Spinal muscular atrophy (SMA) is an autosomal recessive genetic disorder, characterized by progressive muscle weakness caused by a loss of specialized nerve cells (motor neurons) in the spinal cord and brainstem, the part of the brain connected to the spinal cord.
SMA experimental therapies under investigation include treatments that aim to increase SMN protein levels, enhance residual SMN function and compensate for its loss. This section offers an overview of potential therapies now in testing. For detailed information, please click on the name of the drug you want to examine.
SMN gene therapy
SMN gene therapy is thought to be a viable way of restoring the SMN protein levels in people with SMA. Each therapy is designed to deliver, using a harmless virus, a functional copy of the SMN1 gene to the cells in the body. Three groups are currently investigating this approach.
Humans have a second gene called the SMN2 gene, which also contributes to the production of SMN protein but in a considerably lesser amount. Antisense oligonucleotides (ASO) are small molecules that can bind to RNA and change how it is read. They can accurately target the SMN2 gene and convert it into the SMN1 gene, thereby driving production of more functional SMN protein. Spinraza is the first ASO approved by the FDA to treat SMA in infants and adults.
Production of SMN protein from the SMN2 gene
These drugs are designed to increase the amount of functional SMN protein from the SMN2 gene.

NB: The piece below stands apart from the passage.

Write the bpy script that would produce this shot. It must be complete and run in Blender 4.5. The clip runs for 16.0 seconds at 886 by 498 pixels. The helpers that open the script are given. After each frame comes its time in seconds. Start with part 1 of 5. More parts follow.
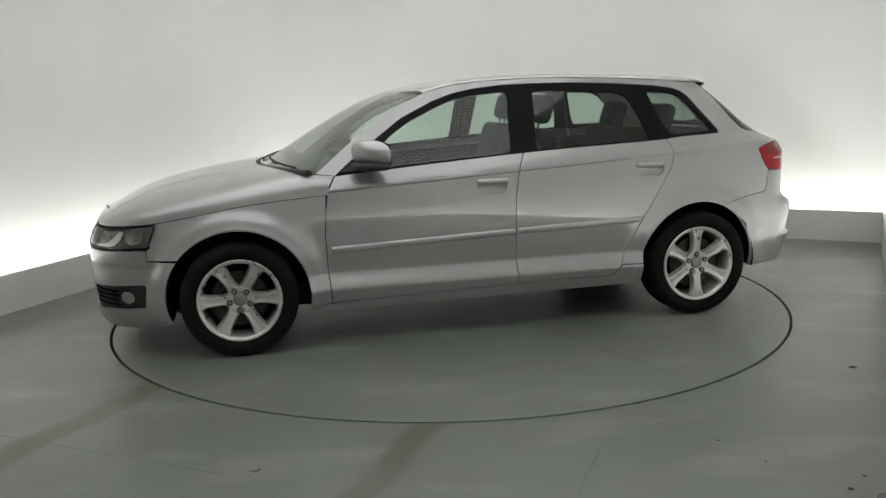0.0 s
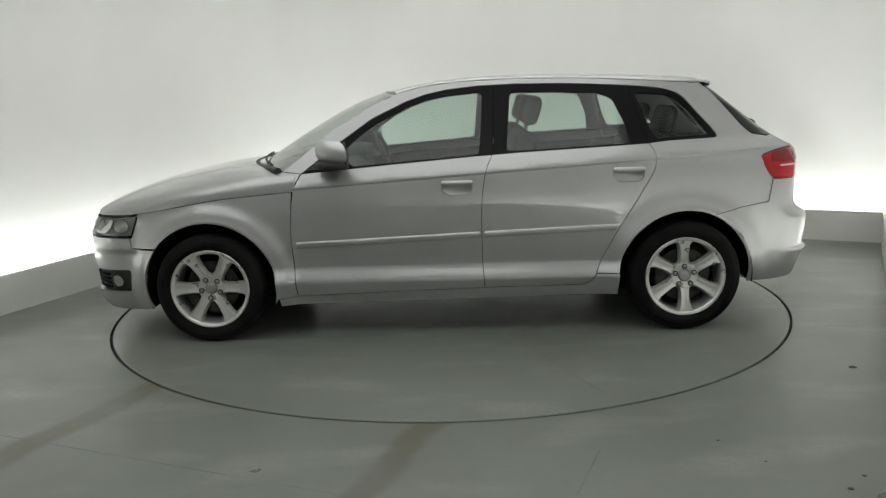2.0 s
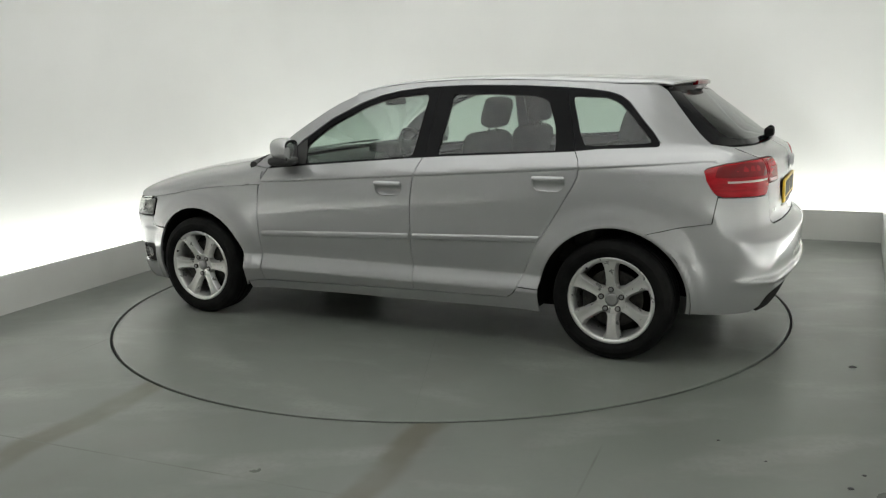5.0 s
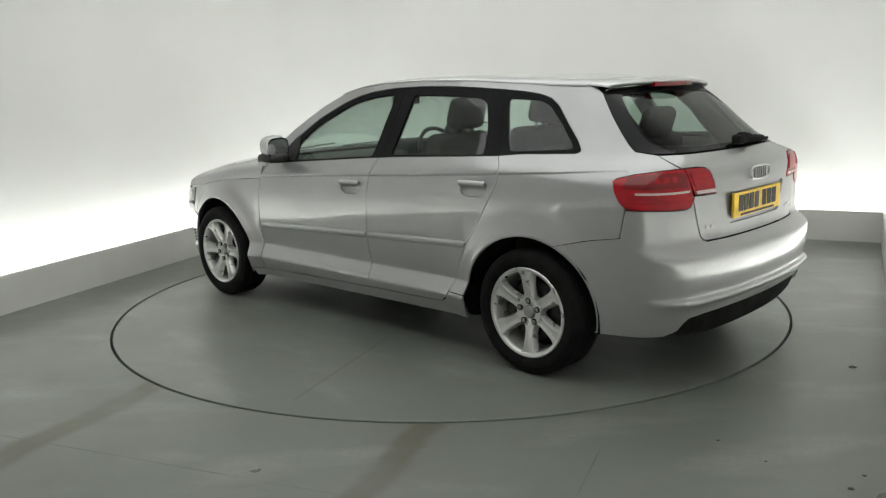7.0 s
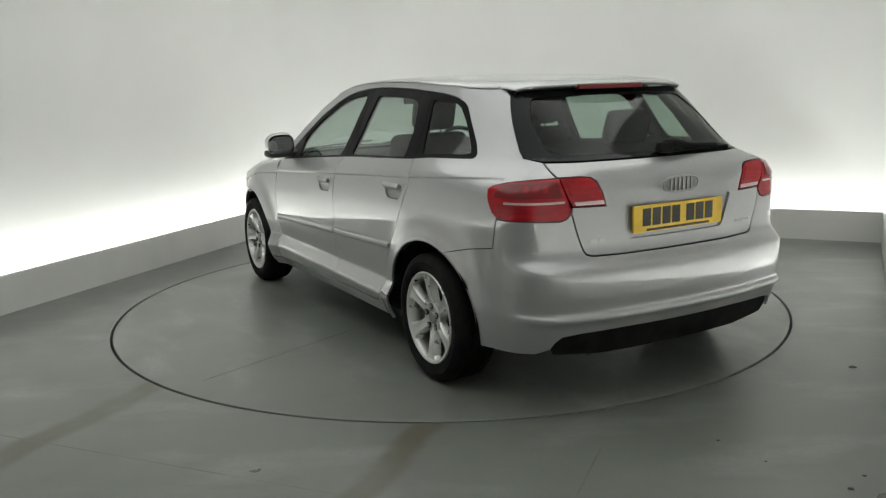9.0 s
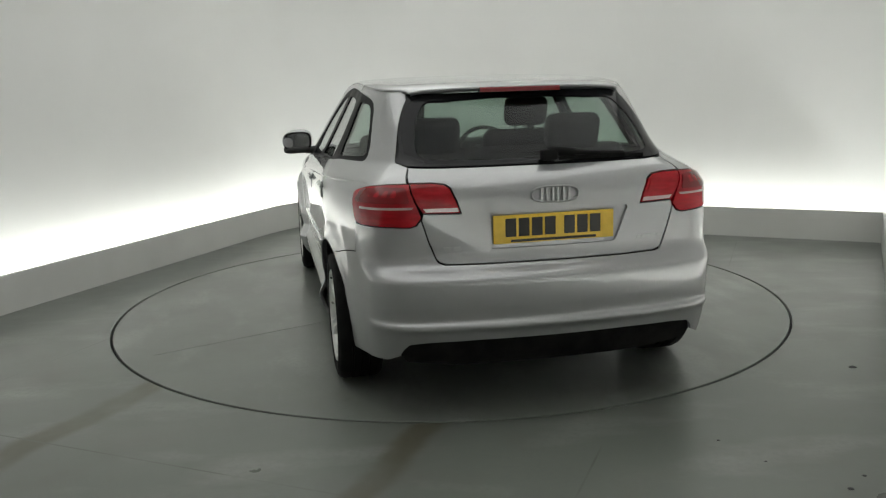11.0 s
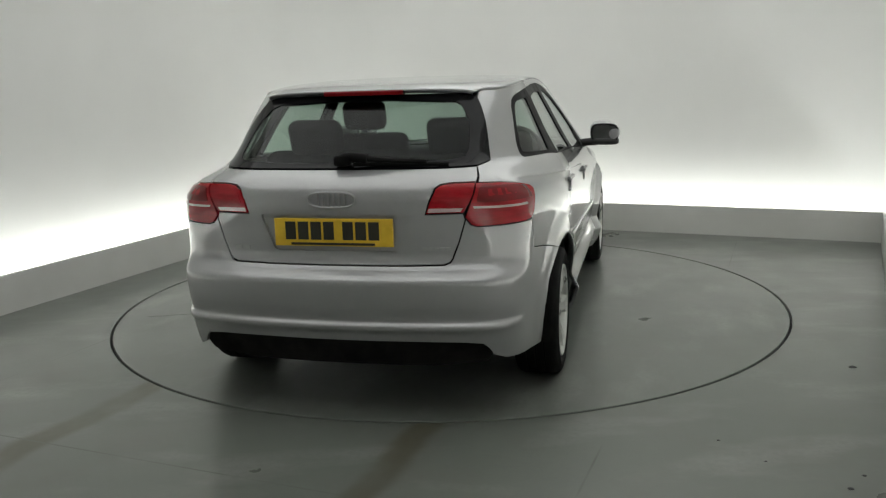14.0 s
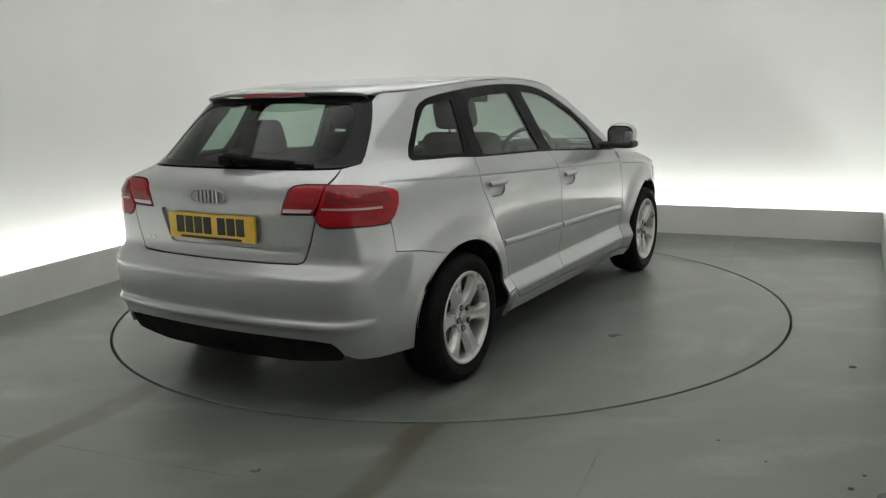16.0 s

Neuroprotective molecules aim to restore the function of motor neurons or prevent their death. Two such molecules are currently being investigated.
Molecules that improve muscle function
CK2127107 is designed to protect muscle atrophy and slow or stop the disease’s progression. Researchers are also working on potential therapies by inhibiting mysostatin, a naturally occurring protein that normally blocks muscle overgrowth.